• _Stated task_
Transcribe the listing that follows in full, omitting pictures.

## BEGIN Material provided

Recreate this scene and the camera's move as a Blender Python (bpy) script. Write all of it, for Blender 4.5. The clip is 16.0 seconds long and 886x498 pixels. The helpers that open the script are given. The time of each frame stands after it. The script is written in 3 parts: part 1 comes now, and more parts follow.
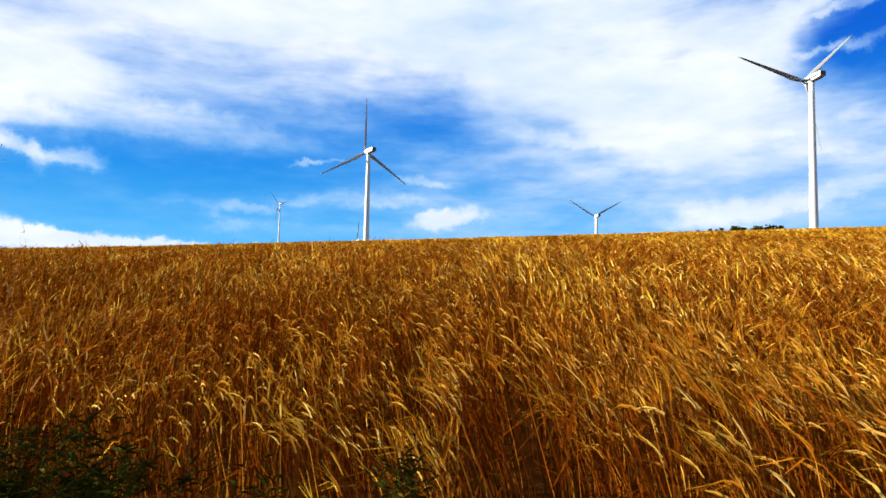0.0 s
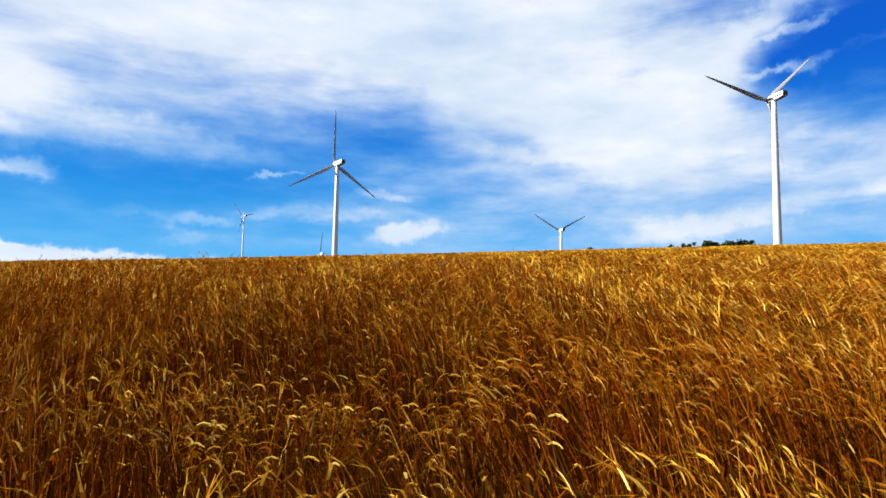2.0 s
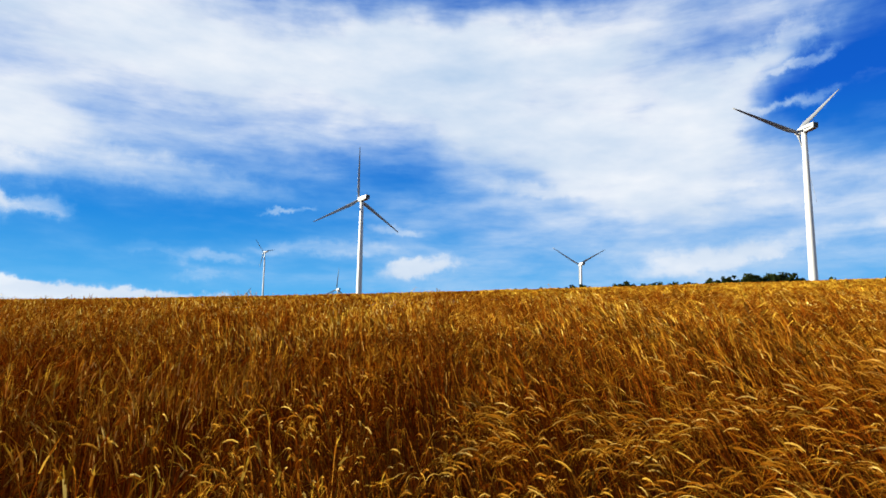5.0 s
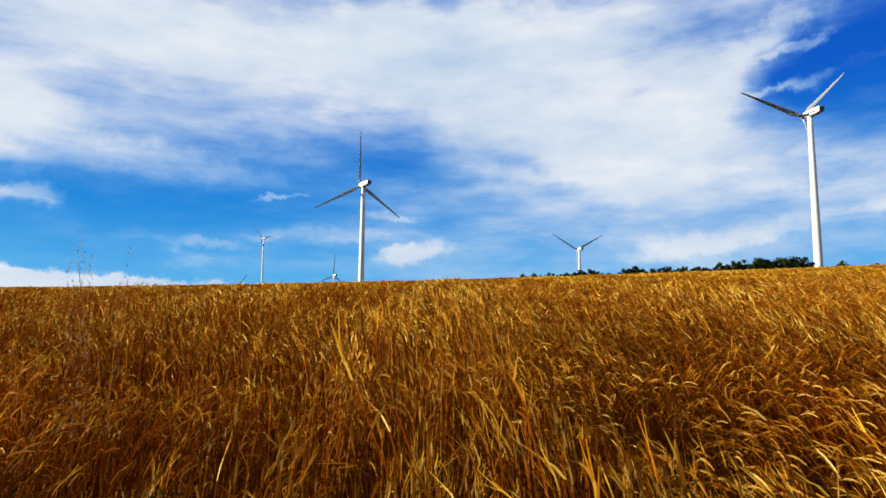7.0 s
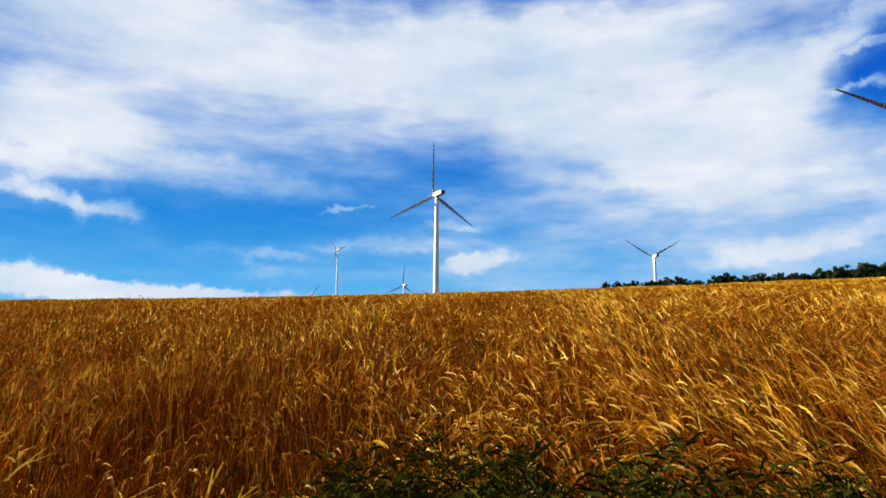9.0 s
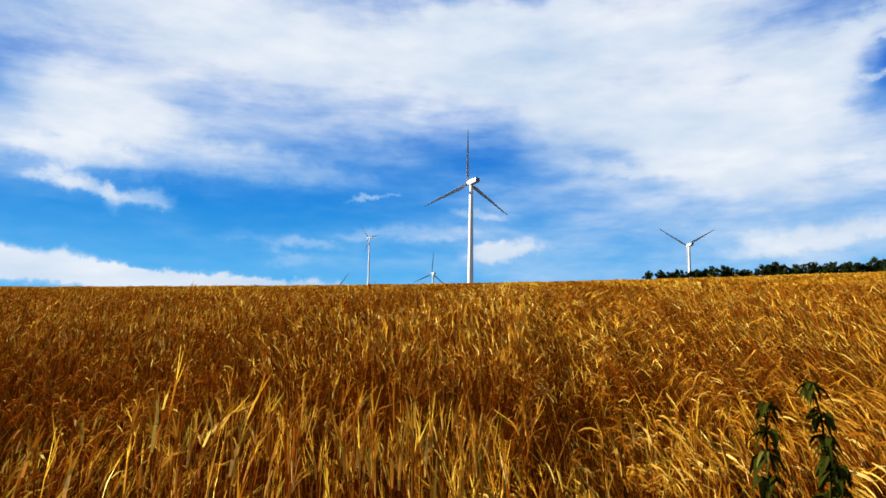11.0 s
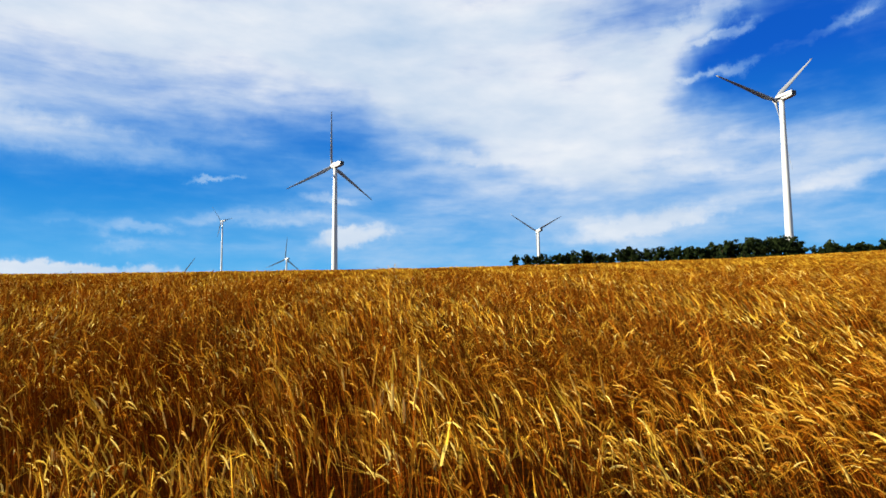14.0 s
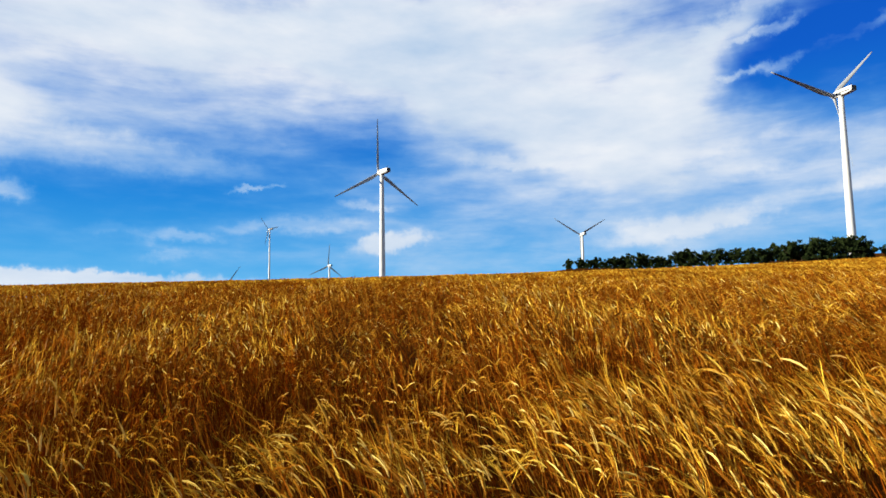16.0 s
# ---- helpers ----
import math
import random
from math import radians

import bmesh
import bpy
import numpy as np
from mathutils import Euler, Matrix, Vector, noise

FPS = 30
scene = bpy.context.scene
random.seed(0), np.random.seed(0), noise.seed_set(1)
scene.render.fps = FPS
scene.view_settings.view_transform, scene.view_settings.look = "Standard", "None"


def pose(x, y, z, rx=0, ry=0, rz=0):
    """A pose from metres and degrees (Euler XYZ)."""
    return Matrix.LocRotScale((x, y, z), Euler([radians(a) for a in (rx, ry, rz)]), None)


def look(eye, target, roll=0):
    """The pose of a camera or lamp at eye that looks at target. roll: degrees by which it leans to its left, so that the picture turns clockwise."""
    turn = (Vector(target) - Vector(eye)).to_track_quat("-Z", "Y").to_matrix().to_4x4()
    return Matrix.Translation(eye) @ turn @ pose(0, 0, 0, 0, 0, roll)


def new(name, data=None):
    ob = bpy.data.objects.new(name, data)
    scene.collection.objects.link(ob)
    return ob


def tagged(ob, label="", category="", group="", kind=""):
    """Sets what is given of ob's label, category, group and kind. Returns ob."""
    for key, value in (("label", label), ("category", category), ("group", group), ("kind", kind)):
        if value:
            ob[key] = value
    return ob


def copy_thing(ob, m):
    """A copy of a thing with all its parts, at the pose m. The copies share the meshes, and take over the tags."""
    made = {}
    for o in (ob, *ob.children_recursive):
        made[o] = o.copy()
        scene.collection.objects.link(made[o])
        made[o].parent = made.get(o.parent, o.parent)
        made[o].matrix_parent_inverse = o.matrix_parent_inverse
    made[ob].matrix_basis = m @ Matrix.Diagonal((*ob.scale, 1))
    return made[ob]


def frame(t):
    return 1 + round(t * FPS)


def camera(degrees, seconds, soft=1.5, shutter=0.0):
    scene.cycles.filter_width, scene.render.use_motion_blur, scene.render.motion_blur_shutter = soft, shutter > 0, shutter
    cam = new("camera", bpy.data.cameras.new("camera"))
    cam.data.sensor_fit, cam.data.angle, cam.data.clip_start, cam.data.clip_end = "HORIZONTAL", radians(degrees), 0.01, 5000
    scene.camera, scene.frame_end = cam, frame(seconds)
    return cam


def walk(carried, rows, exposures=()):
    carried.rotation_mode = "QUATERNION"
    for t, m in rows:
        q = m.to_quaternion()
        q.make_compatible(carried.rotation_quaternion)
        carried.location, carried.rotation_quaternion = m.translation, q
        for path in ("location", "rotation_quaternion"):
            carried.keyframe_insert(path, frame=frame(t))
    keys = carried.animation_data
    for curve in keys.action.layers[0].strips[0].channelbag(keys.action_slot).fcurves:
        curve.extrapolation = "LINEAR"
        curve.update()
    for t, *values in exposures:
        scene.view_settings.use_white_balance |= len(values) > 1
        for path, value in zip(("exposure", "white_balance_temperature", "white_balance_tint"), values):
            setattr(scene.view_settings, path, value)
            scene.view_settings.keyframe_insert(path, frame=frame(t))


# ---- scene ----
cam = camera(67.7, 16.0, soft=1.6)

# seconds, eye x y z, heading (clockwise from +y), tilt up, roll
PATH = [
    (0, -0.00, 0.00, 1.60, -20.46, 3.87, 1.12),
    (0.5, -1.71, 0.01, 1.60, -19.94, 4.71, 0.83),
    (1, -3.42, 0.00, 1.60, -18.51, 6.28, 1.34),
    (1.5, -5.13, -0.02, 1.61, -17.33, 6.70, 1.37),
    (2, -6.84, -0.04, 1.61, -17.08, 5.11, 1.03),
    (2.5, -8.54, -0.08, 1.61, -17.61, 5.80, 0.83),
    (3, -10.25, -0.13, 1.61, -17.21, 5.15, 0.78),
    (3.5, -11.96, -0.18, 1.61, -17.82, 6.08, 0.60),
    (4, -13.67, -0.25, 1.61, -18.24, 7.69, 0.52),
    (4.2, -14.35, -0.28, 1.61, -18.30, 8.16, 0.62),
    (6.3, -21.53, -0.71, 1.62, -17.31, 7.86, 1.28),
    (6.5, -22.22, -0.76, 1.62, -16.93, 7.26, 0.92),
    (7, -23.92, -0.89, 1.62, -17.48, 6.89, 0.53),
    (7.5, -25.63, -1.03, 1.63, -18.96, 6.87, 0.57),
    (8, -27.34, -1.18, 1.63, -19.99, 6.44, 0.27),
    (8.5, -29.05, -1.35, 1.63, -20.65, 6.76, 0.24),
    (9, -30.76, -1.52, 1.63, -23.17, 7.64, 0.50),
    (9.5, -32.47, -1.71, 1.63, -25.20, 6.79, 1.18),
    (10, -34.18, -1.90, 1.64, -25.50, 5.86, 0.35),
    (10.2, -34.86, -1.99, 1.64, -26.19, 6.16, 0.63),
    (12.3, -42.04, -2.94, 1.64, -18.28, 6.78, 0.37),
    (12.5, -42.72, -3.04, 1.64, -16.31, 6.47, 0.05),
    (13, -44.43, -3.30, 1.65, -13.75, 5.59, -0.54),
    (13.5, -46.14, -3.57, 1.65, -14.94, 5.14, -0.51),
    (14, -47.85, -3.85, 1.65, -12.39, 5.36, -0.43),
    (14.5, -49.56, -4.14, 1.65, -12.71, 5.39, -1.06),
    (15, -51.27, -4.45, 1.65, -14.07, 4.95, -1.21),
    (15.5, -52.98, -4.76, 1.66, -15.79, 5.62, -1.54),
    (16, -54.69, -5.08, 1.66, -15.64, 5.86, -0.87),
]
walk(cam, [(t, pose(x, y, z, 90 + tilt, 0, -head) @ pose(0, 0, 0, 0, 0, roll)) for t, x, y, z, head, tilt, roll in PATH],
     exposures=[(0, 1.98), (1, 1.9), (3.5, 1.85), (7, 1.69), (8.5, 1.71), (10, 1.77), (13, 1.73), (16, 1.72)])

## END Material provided

• _Output of the task_
Recreate this scene and the camera's move as a Blender Python (bpy) script. Write all of it, for Blender 4.5. The clip is 16.0 seconds long and 886x498 pixels. The helpers that open the script are given. The time of each frame stands after it. The script is written in 3 parts: part 1 comes now, and more parts follow.
0.0 s
2.0 s
5.0 s
7.0 s
9.0 s
11.0 s
14.0 s
16.0 s
# ---- helpers ----
import math
import random
from math import radians

import bmesh
import bpy
import numpy as np
from mathutils import Euler, Matrix, Vector, noise

FPS = 30
scene = bpy.context.scene
random.seed(0), np.random.seed(0), noise.seed_set(1)
scene.render.fps = FPS
scene.view_settings.view_transform, scene.view_settings.look = "Standard", "None"


def pose(x, y, z, rx=0, ry=0, rz=0):
    """A pose from metres and degrees (Euler XYZ)."""
    return Matrix.LocRotScale((x, y, z), Euler([radians(a) for a in (rx, ry, rz)]), None)


def look(eye, target, roll=0):
    """The pose of a camera or lamp at eye that looks at target. roll: degrees by which it leans to its left, so that the picture turns clockwise."""
    turn = (Vector(target) - Vector(eye)).to_track_quat("-Z", "Y").to_matrix().to_4x4()
    return Matrix.Translation(eye) @ turn @ pose(0, 0, 0, 0, 0, roll)


def new(name, data=None):
    ob = bpy.data.objects.new(name, data)
    scene.collection.objects.link(ob)
    return ob


def tagged(ob, label="", category="", group="", kind=""):
    """Sets what is given of ob's label, category, group and kind. Returns ob."""
    for key, value in (("label", label), ("category", category), ("group", group), ("kind", kind)):
        if value:
            ob[key] = value
    return ob


def copy_thing(ob, m):
    """A copy of a thing with all its parts, at the pose m. The copies share the meshes, and take over the tags."""
    made = {}
    for o in (ob, *ob.children_recursive):
        made[o] = o.copy()
        scene.collection.objects.link(made[o])
        made[o].parent = made.get(o.parent, o.parent)
        made[o].matrix_parent_inverse = o.matrix_parent_inverse
    made[ob].matrix_basis = m @ Matrix.Diagonal((*ob.scale, 1))
    return made[ob]


def frame(t):
    return 1 + round(t * FPS)


def camera(degrees, seconds, soft=1.5, shutter=0.0):
    scene.cycles.filter_width, scene.render.use_motion_blur, scene.render.motion_blur_shutter = soft, shutter > 0, shutter
    cam = new("camera", bpy.data.cameras.new("camera"))
    cam.data.sensor_fit, cam.data.angle, cam.data.clip_start, cam.data.clip_end = "HORIZONTAL", radians(degrees), 0.01, 5000
    scene.camera, scene.frame_end = cam, frame(seconds)
    return cam


def walk(carried, rows, exposures=()):
    carried.rotation_mode = "QUATERNION"
    for t, m in rows:
        q = m.to_quaternion()
        q.make_compatible(carried.rotation_quaternion)
        carried.location, carried.rotation_quaternion = m.translation, q
        for path in ("location", "rotation_quaternion"):
            carried.keyframe_insert(path, frame=frame(t))
    keys = carried.animation_data
    for curve in keys.action.layers[0].strips[0].channelbag(keys.action_slot).fcurves:
        curve.extrapolation = "LINEAR"
        curve.update()
    for t, *values in exposures:
        scene.view_settings.use_white_balance |= len(values) > 1
        for path, value in zip(("exposure", "white_balance_temperature", "white_balance_tint"), values):
            setattr(scene.view_settings, path, value)
            scene.view_settings.keyframe_insert(path, frame=frame(t))


# ---- scene ----
cam = camera(67.7, 16.0, soft=1.6)

# seconds, eye x y z, heading (clockwise from +y), tilt up, roll
PATH = [
    (0, -0.00, 0.00, 1.60, -20.46, 3.87, 1.12),
    (0.5, -1.71, 0.01, 1.60, -19.94, 4.71, 0.83),
    (1, -3.42, 0.00, 1.60, -18.51, 6.28, 1.34),
    (1.5, -5.13, -0.02, 1.61, -17.33, 6.70, 1.37),
    (2, -6.84, -0.04, 1.61, -17.08, 5.11, 1.03),
    (2.5, -8.54, -0.08, 1.61, -17.61, 5.80, 0.83),
    (3, -10.25, -0.13, 1.61, -17.21, 5.15, 0.78),
    (3.5, -11.96, -0.18, 1.61, -17.82, 6.08, 0.60),
    (4, -13.67, -0.25, 1.61, -18.24, 7.69, 0.52),
    (4.2, -14.35, -0.28, 1.61, -18.30, 8.16, 0.62),
    (6.3, -21.53, -0.71, 1.62, -17.31, 7.86, 1.28),
    (6.5, -22.22, -0.76, 1.62, -16.93, 7.26, 0.92),
    (7, -23.92, -0.89, 1.62, -17.48, 6.89, 0.53),
    (7.5, -25.63, -1.03, 1.63, -18.96, 6.87, 0.57),
    (8, -27.34, -1.18, 1.63, -19.99, 6.44, 0.27),
    (8.5, -29.05, -1.35, 1.63, -20.65, 6.76, 0.24),
    (9, -30.76, -1.52, 1.63, -23.17, 7.64, 0.50),
    (9.5, -32.47, -1.71, 1.63, -25.20, 6.79, 1.18),
    (10, -34.18, -1.90, 1.64, -25.50, 5.86, 0.35),
    (10.2, -34.86, -1.99, 1.64, -26.19, 6.16, 0.63),
    (12.3, -42.04, -2.94, 1.64, -18.28, 6.78, 0.37),
    (12.5, -42.72, -3.04, 1.64, -16.31, 6.47, 0.05),
    (13, -44.43, -3.30, 1.65, -13.75, 5.59, -0.54),
    (13.5, -46.14, -3.57, 1.65, -14.94, 5.14, -0.51),
    (14, -47.85, -3.85, 1.65, -12.39, 5.36, -0.43),
    (14.5, -49.56, -4.14, 1.65, -12.71, 5.39, -1.06),
    (15, -51.27, -4.45, 1.65, -14.07, 4.95, -1.21),
    (15.5, -52.98, -4.76, 1.66, -15.79, 5.62, -1.54),
    (16, -54.69, -5.08, 1.66, -15.64, 5.86, -0.87),
]
walk(cam, [(t, pose(x, y, z, 90 + tilt, 0, -head) @ pose(0, 0, 0, 0, 0, roll)) for t, x, y, z, head, tilt, roll in PATH],
     exposures=[(0, 1.98), (1, 1.9), (3.5, 1.85), (7, 1.69), (8.5, 1.71), (10, 1.77), (13, 1.73), (16, 1.72)])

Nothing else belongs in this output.